Science can not operate in a vacuum for very long, and substantial scientific progress is only possible when communication between scientists is efficient and effective. This has always been the case – scientists have always communicated in person at conferences and across distances through letters. Recently, of course, the rate of information exchange has increased exponentially compared to our Victorian-era forebears. Years from now when our chapter of scientific history is written, I am positive that historians will attribute the current rate of scientific advance to exceptional communication technologies.
Email, of course, will play no small part in that explanation. Email has changed a great deal since the days of ELM and PINE when fewer people were using it and getting a message in our inbox was sometimes even a novelty. Today inboxes overflow and explode with messages ranging from annoying spam, to trivial updates and newsletters, to urgent messages that need rapid attention. Email is a great technology, but like any technology it’s a double-edged sword. You need to control it, or it will control you.
Over the years I have fought to avoid being controlled by email and I think that I have generally won that battle. I am by no means successful all the time, and what follows is no email panacea. But I thought that I’d share a few of my methods that ensure that lines of communication flow well through my office while keeping me from pulling my hair out and declaring email bankruptcy.
Consolidate – Remember when you had one email address and that was enough? These days many of us have several email addresses ranging from professional to personal to addresses associated with some of our professional or other tasks (e.g. if you’re a journal editor, you may have a journal-specific email address). I have found that by sending all of my email to one location – I use Gmail for this – I reduce time flipping between accounts and I catch important emails sent to my secondary accounts more rapidly.
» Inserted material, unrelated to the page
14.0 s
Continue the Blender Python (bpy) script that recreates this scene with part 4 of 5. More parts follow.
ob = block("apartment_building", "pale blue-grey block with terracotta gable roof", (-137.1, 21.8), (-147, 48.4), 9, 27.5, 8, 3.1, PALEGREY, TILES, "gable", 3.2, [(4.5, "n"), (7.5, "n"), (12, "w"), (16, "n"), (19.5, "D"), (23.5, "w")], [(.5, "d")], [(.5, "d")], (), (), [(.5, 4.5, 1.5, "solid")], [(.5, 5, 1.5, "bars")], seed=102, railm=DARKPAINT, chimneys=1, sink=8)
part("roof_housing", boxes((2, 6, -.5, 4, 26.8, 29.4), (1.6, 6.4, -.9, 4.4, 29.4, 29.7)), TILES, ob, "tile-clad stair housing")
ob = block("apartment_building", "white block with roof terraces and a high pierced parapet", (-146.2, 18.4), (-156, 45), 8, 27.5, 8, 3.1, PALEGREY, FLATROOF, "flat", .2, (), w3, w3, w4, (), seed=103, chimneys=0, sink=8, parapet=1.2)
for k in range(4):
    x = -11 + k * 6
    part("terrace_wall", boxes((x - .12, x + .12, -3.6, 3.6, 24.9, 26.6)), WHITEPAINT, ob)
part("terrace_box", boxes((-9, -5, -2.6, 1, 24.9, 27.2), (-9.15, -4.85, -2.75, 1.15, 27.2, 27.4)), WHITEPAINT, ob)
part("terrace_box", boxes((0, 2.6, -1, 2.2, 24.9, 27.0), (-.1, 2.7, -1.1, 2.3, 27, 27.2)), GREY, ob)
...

Control the pace of the game – Email is like tennis or – for Canadians – like hockey. You need to take control of the game and keep it moving at a pace that suits you. If you find that you are being overwhelmed with a torrent of emails, you need to slow the game down. Three tricks that I use (and should use more often) when I start to feel buried are: (1) only looking at my email at set times in the day; (2) using a tool like Inbox Pause that keep you from seeing email until you want to see it; and (3) not necessarily replying immediately to a message if I think that by doing so it will just result in a volley of back-and-forths.
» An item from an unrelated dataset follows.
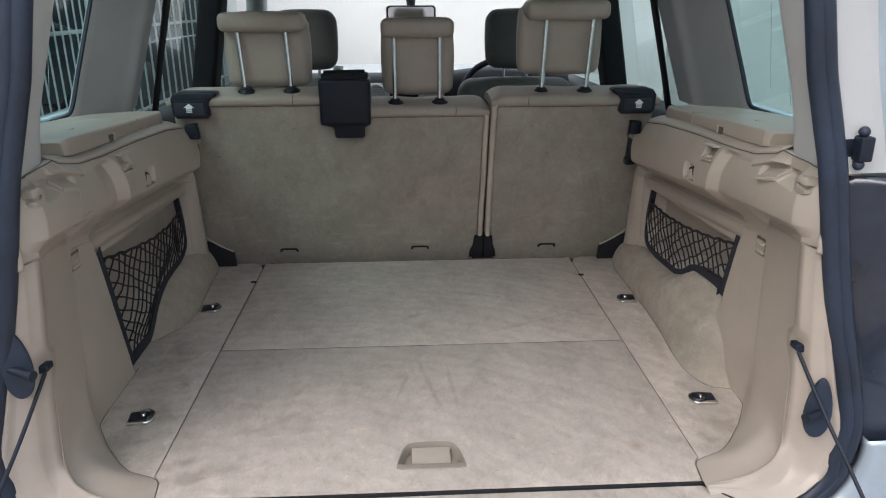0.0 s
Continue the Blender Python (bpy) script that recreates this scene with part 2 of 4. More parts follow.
RUBBER = material("black_rubber_seal", (0.017, 0.027, 0.048), 0.5, vary=0.25, scale=10, grain=800, bump=0.2)
NAVY = material("dark_navy_strip", (0.016, 0.02, 0.032), 0.7, vary=0.15, scale=20, grain=900, bump=0.2)
CORD = material("black_net_cord", (0.010, 0.011, 0.014), 0.8, vary=0.2, scale=60, grain=2500, bump=0.3)
BEZEL = material("taupe_handle_bezel", (0.275, 0.236, 0.196), 0.6, vary=0.05, scale=20, grain=1500, bump=0.1)
LINER = material("daylit_pocket_liner", (0.50, 0.465, 0.41), 0.55, vary=0.08, scale=25, grain=900, bump=0.2)
SEAM = material("dark_gap_and_crease", (0.20, 0.172, 0.145), 0.95, vary=0.35, scale=45, grain=500, bump=0.4)
# Serves real seam thread, and dark pieces that stand for shade in joints and slots.
STITCH_SHADE = material("shadowed_seam_thread", (0.13, 0.11, 0.09), 0.8, vary=0.2, scale=60, grain=900)
FLAP = material("sky_sheen_flap_plastic", (0.385, 0.338, 0.285), 0.42, vary=0.04, scale=20, grain=1500, bump=0.02)
STEEL_DARK = material("dark_plated_steel", (0.16, 0.17, 0.19), 0.3, metal=1.0, vary=0.15, scale=50, grain=400, bump=0.05)
CHROME = material("polished_chrome", (0.75, 0.75, 0.74), 0.14, metal=1.0, vary=0.06, scale=40, grain=300, bump=0.04)
STEEL = material("polished_steel_post", (0.66, 0.66, 0.65), 0.12, metal=1.0, vary=0.03, scale=30, grain=500, bump=0.01)
WHITE = material("white_print", (0.78, 0.78, 0.76), 0.6, vary=0.04, scale=40)
SILVER = material("silver_dash_trim", (0.74, 0.75, 0.75), 0.35, metal=0.1, vary=0.05, scale=20)
PAINT = material("pale_blue_silver_paint", (0.40, 0.47, 0.53), 0.3, metal=0.25, vary=0.08, scale=9, grain=1800, bump=0.03, coat=0.6)
PAINT_DARK = material("dark_blue_lamp_housing", (0.018, 0.025, 0.042), 0.22, vary=0.2, scale=12, grain=900, bump=0.04, coat=0.5)
DASH = material("dark_dashboard", (0.018, 0.021, 0.027), 0.65, vary=0.2, scale=15, grain=900, bump=0.25)
HEADLINER = material("greige_headliner_cloth", (0.36, 0.35, 0.325), 0.95, vary=0.05, scale=5, grain=1500, bump=0.25)
GROUND = material("pale_concrete_yard", (0.34, 0.335, 0.32), 0.75, vary=0.25, scale=1.2, grain=120, bump=0.6, depth=0.006)
BLOCKS = material("grey_block_wall", (0.15, 0.17, 0.16), 0.9, vary=0.25, scale=1.6, grain=90, bump=0.5, depth=0.004)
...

Don’t use your inbox as a to-do list – This is always a major temptation. But in the end it just makes for a huge list of messages and tasks lost in the shuffle. Instead, have an actual to-do list in a notebook on your desk (and then archive the email), or use a system like Baydin’s Boomerang that sends messages away and then returns them when you need to act on them.
Filter – If you get update emails from your organization, or newsletters from various entities, they can quickly clog of your inbox. They are generally not the sort of thing that you need to read immediately. So use your email program to apply a filter to them and get them out of your inbox, and then take a look at that folder every now and then as you see fit.
Destroy spam – Most universities and other organizations catch some spam on the way in. However, their nets are not always stringent enough for me. Gmail is great for ditching spam, catching all sorts of excess stuff. If you find you are getting too much spam in your inbox, talk to the IT folks at your organization and/or look for efficient spam filters that can be added on to your current system.
Unsubscribe – Speaking of filtering and spam, are all of those newsletters and other subscriptions coming into your inbox really necessary? How many of them to you actually read? How many of them did you really consent to in the first place? I have personally gone on major unsubscribe binges in the past, but ultimately things just begin to pile up again. Recently I have found a service called Unroll.Me that will capture mass emails and give you the options of keeping them coming to your inbox, unsubscribing, or putting them into a daily digest. This tool has, over the past few months, helped me to unsubscribe or “roll up” over 450 newsletters (etc.). Who knew that I had that much coming into my inbox? And I suspect that I’m pretty typical.
As scientists and educators we need to communicate with each other, with our students, and with many people and organizations. But the irony is that our tools can lead to a communicative paralysis that brings everything to a grinding halt. As I alluded to above, my suggestions are no means a road map to utopia. But doing this has helped me to reduce my general email anxiety and has let me get tasks done when they need to be done. My hope is that some of these ideas might help you to continue to develop your own system and to allow for efficient and effective communication.